▶ _WHAT IS NEEDED_: Return every line below in which "part" appears.

▶ _PROVIDED MATERIAL_:

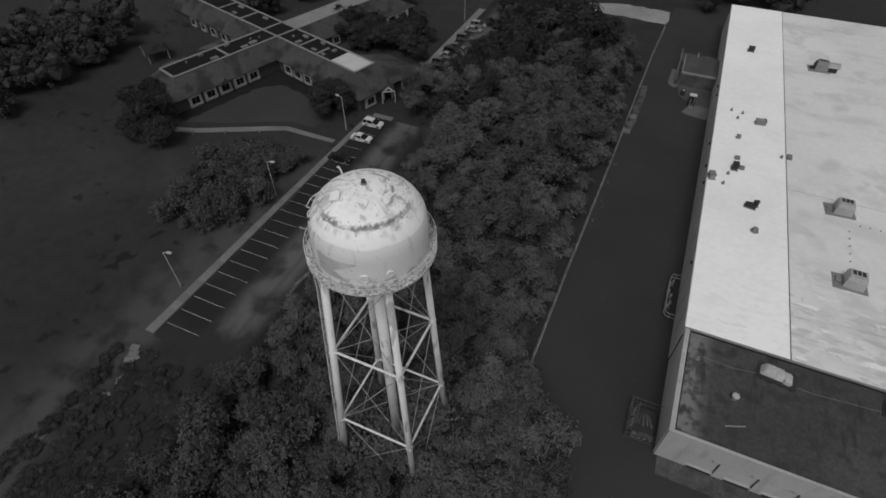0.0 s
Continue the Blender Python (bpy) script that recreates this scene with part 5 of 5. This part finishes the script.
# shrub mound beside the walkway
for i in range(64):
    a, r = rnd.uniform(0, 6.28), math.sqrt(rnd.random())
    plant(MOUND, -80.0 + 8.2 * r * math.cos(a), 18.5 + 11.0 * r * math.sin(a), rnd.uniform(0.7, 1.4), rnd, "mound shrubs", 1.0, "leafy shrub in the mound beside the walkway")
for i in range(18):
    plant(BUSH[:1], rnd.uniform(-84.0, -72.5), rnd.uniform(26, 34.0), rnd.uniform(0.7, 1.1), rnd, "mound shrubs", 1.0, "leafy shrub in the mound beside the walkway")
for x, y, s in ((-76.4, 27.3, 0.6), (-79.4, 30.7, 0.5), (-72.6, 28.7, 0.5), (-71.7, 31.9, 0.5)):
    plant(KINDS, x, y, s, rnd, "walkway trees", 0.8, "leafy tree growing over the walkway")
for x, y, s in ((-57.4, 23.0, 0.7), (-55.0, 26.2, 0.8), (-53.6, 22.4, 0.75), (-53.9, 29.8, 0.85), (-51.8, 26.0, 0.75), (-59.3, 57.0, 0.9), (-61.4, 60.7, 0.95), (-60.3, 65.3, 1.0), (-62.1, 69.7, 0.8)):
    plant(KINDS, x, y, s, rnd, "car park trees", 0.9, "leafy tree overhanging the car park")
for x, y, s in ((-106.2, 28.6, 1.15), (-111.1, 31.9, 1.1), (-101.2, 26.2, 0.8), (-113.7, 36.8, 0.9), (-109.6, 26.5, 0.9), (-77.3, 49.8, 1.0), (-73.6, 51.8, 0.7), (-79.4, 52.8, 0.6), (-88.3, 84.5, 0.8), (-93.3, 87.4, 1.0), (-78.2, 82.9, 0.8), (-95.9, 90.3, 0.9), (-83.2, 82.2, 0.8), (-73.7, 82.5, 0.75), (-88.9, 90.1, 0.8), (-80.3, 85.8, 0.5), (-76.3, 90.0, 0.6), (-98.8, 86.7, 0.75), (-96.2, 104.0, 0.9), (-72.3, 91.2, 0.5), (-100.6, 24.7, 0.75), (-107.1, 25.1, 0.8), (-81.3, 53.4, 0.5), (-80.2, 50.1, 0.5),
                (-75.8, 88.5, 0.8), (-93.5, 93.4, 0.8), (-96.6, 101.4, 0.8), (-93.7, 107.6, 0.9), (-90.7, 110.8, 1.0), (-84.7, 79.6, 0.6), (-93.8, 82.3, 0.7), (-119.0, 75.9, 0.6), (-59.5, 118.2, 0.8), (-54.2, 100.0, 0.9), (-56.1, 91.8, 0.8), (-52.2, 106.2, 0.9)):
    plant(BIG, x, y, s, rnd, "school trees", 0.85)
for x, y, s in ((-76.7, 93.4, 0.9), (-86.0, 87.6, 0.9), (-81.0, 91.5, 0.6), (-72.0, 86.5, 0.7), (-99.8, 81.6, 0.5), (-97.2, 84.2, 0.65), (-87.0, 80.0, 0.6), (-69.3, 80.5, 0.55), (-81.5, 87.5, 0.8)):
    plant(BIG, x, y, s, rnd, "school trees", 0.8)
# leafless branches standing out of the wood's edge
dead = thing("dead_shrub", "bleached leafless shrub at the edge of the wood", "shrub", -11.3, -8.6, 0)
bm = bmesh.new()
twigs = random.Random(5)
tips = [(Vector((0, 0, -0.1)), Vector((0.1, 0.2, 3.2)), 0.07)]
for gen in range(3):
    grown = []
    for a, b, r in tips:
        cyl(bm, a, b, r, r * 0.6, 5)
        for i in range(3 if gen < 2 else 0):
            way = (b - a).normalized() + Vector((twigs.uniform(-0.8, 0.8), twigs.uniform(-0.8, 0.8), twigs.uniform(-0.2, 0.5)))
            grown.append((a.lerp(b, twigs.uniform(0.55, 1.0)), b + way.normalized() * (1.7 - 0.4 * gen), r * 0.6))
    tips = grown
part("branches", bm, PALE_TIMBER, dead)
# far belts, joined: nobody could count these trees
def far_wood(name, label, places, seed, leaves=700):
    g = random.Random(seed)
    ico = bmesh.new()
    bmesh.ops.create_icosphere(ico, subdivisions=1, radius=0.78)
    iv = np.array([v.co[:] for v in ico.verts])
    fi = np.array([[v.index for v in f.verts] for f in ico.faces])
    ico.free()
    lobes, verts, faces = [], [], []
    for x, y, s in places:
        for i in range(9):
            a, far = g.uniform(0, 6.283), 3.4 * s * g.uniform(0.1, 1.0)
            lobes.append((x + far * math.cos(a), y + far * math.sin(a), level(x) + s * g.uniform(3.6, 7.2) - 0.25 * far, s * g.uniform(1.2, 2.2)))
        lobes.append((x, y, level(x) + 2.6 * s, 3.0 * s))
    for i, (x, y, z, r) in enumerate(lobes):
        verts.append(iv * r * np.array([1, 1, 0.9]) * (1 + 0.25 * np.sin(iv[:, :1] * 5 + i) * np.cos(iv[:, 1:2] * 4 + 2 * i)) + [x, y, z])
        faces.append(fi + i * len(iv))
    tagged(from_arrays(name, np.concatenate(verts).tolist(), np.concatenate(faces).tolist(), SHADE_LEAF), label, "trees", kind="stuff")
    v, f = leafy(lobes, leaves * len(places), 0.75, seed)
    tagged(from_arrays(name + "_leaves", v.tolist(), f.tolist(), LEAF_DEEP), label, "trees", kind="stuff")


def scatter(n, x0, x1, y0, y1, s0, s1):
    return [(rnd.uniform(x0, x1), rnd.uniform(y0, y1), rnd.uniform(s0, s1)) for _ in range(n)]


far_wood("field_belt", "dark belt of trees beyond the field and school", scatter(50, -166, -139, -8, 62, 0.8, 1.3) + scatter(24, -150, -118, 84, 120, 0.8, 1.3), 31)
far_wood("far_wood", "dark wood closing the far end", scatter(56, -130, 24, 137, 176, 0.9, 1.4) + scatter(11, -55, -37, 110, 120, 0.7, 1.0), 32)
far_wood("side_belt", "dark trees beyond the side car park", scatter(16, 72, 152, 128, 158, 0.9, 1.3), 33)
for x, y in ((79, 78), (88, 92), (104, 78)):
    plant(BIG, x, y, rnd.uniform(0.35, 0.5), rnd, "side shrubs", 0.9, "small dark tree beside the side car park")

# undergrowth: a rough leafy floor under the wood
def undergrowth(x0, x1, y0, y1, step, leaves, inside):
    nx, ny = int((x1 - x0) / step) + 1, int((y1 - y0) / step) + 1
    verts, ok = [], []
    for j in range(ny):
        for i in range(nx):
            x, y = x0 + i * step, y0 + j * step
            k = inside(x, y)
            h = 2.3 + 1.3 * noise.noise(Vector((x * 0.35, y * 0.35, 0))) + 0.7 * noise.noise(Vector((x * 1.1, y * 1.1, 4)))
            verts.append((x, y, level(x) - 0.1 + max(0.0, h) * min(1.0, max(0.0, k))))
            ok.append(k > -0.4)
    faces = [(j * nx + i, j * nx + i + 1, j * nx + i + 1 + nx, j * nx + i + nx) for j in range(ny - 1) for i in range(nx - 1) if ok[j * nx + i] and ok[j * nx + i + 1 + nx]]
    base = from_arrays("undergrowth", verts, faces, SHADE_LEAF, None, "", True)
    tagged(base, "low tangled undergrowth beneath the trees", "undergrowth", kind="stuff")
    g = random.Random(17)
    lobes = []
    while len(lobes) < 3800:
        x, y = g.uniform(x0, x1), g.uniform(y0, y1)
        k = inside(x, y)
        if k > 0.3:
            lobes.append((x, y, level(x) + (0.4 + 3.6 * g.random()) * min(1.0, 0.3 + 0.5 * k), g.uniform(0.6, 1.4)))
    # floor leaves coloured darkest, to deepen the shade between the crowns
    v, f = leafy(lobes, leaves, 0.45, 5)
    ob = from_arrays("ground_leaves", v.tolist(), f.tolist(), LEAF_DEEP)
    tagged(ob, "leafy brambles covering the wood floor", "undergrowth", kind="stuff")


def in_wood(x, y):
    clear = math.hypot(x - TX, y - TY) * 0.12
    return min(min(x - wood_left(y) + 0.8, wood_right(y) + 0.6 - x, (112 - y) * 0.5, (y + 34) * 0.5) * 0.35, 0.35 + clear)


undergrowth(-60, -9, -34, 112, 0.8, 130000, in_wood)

▶ _THE OUTPUT_:
Continue the Blender Python (bpy) script that recreates this scene with part 5 of 5. This part finishes the script.
part("branches", bm, PALE_TIMBER, dead)